According to Woody Allen, eighty per cent of life is showing up. The same is true for tutors. It’s the last twenty percent that distinguishes excellent tutors, separating the wheat from the chaff. As tutors, we have to take advantage of the fact that we have the luxury to focus on a single student.
In the classroom, a teacher is faced with twenty different personalities, twenty different levels of ability, and a million different interests. As a tutor, it is incumbent on me to find out what works best for the individual student I’m teaching. That is both a perk as well as a challenge. It means that teaching can be more creative.
Every student is different, so teaching methods need to be tailored to what animates my student best.
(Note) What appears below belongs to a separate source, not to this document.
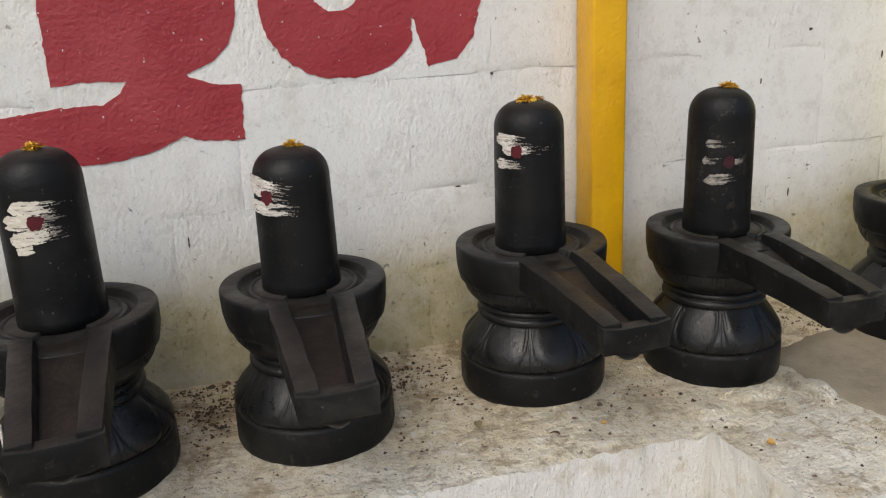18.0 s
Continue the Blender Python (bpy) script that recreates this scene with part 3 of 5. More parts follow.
def spout_mesh(kind, rg, hr, length):
    """A trough that runs out of the ring towards the open side, narrowing to its lip."""
    bm = bmesh.new()
    w0, w1, deep, tall0, tall1, wall0, wall1, drop = (0.064, 0.042, 0.028, 0.046, 0.060, 0.033, 0.024, 0.004)
    if kind == "short":
        w0, w1, deep, tall0, tall1, wall0, wall1, drop = (0.088, 0.050, 0.012, 0.040, 0.040, 0.026, 0.018, 0.004)
    if kind == "slim":
        w0, w1, deep, tall0, tall1, wall0, wall1, drop = (0.060, 0.044, 0.028, 0.048, 0.040, 0.028, 0.025, 0.012)
    start = rg * 0.70
    rows, n = [], 9
    for i in range(n):
        s = i / (n - 1)
        y = -(start + (length - start) * s)
        w, wall, tall = w0 + (w1 - w0) * s, wall0 + (wall1 - wall0) * s, tall0 + (tall1 - tall0) * s
        top = hr + 0.0012 - drop * s * s
        d = deep * min(1, 0.45 + s * 1.4)
        if s > 0.99 and kind == "tall":
            d *= 0.75
        wi = w - wall
        keel = 0.010 + 0.012 * s if kind == "tall" else 0.010
        pts = [(-w, top - tall), (-w, top), (-wi, top), (-wi * 0.9, top - d), (wi * 0.9, top - d), (wi, top), (w, top), (w, top - tall), (0, top - tall - keel)]
        rows.append([bm.verts.new((x, y, z)) for x, z in pts])
    m = len(rows[0])
    for a, b in zip(rows, rows[1:]):
        for j in range(m):
            f = bm.faces.new((a[j], a[(j + 1) % m], b[(j + 1) % m], b[j]))
            if j == 3:
                f.material_index = 1
    bm.faces.new(rows[-1])
    bm.faces.new(list(reversed(rows[0])))
    if kind == "slim":  # a flared plate closes the trough's end
        top = hr + 0.001 - drop
        plate = [[bm.verts.new((x, y, z)) for x, z in ((-w1 - 0.001, top - 0.040), (-w1 - 0.002, top - 0.002), (-w1 * 0.5, top - 0.006), (w1 * 0.5, top - 0.006), (w1 + 0.002, top - 0.002), (w1 + 0.001, top - 0.040))] for y in (-length + 0.016, -length - 0.006)]
        for j in range(6):
            bm.faces.new((plate[0][j], plate[0][(j + 1) % 6], plate[1][(j + 1) % 6], plate[1][j]))
        bm.faces.new(plate[1])
        bm.faces.new(list(reversed(plate[0])))
    bmesh.ops.recalc_face_normals(bm, faces=bm.faces[:])
    edges = [e for e in bm.edges if len(e.link_faces) == 2 and e.calc_face_angle(0) > 0.6]
    bmesh.ops.bevel(bm, geom=edges, offset=0.0028, segments=2, affect="EDGES", profile=0.6)
    for v in bm.verts:
        v.co += Vector((0.0012, 0.0008, 0.0012)) * rnoise(v.co.x * 55, v.co.y * 40, v.co.z * 55)
    return sharp(bm, 42)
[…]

Maybe a painting can help to really get across Napoleon’s march towards Russia. A story about football star Cristiano Ronaldo could be key in learning Portuguese vocabulary. In maths, we know that most of us are terrible at thinking abstractly.
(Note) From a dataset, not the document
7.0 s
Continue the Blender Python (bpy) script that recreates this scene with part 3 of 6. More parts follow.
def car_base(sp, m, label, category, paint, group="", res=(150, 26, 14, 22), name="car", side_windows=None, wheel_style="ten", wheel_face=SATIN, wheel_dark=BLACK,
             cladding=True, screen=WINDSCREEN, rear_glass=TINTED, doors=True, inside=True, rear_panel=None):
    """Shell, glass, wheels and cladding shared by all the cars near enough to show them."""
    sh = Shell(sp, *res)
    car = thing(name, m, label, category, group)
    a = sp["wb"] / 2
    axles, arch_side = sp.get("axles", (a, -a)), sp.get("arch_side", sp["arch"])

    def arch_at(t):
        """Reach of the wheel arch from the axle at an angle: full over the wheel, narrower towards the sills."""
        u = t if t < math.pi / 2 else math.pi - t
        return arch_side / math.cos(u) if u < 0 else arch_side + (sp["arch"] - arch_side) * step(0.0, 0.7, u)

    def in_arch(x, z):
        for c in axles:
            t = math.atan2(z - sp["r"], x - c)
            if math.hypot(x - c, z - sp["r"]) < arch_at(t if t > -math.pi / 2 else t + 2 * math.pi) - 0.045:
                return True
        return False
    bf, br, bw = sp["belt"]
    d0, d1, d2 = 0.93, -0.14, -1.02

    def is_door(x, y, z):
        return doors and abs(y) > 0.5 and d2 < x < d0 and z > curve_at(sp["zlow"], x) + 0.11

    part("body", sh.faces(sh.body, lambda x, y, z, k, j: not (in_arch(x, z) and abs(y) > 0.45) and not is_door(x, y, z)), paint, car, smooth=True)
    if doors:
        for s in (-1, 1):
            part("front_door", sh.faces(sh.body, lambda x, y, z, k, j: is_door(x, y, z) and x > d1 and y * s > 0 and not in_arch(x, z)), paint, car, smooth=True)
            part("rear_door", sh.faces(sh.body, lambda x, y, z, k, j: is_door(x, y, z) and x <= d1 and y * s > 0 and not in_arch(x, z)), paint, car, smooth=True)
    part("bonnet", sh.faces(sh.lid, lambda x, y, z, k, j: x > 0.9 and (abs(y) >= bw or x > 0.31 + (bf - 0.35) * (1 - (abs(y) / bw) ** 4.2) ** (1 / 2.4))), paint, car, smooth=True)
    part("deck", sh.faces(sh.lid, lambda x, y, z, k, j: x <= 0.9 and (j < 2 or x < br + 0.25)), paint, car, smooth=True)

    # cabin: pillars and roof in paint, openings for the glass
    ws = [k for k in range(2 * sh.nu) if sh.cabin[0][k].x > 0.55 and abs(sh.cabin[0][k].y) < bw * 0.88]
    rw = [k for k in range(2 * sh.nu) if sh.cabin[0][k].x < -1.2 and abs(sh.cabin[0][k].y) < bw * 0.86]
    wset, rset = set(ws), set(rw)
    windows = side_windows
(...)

So when we talk about geometry, it is often a good idea to have some concrete models at hand to help with imagination. These are some of the options a tutor has at his or her disposal. In general, I believe that a tutor should not impart knowledge. Rather, tutors should guide students to discover things themselves. In order to do so successfully, I need to know my student, what he or she likes, struggles with, is interested in, and where I need to perhaps push a little bit more. This requires me to constantly adapt and change my techniques. Doing that is how tutors demonstrate whether they belong to the wheat or the chaff.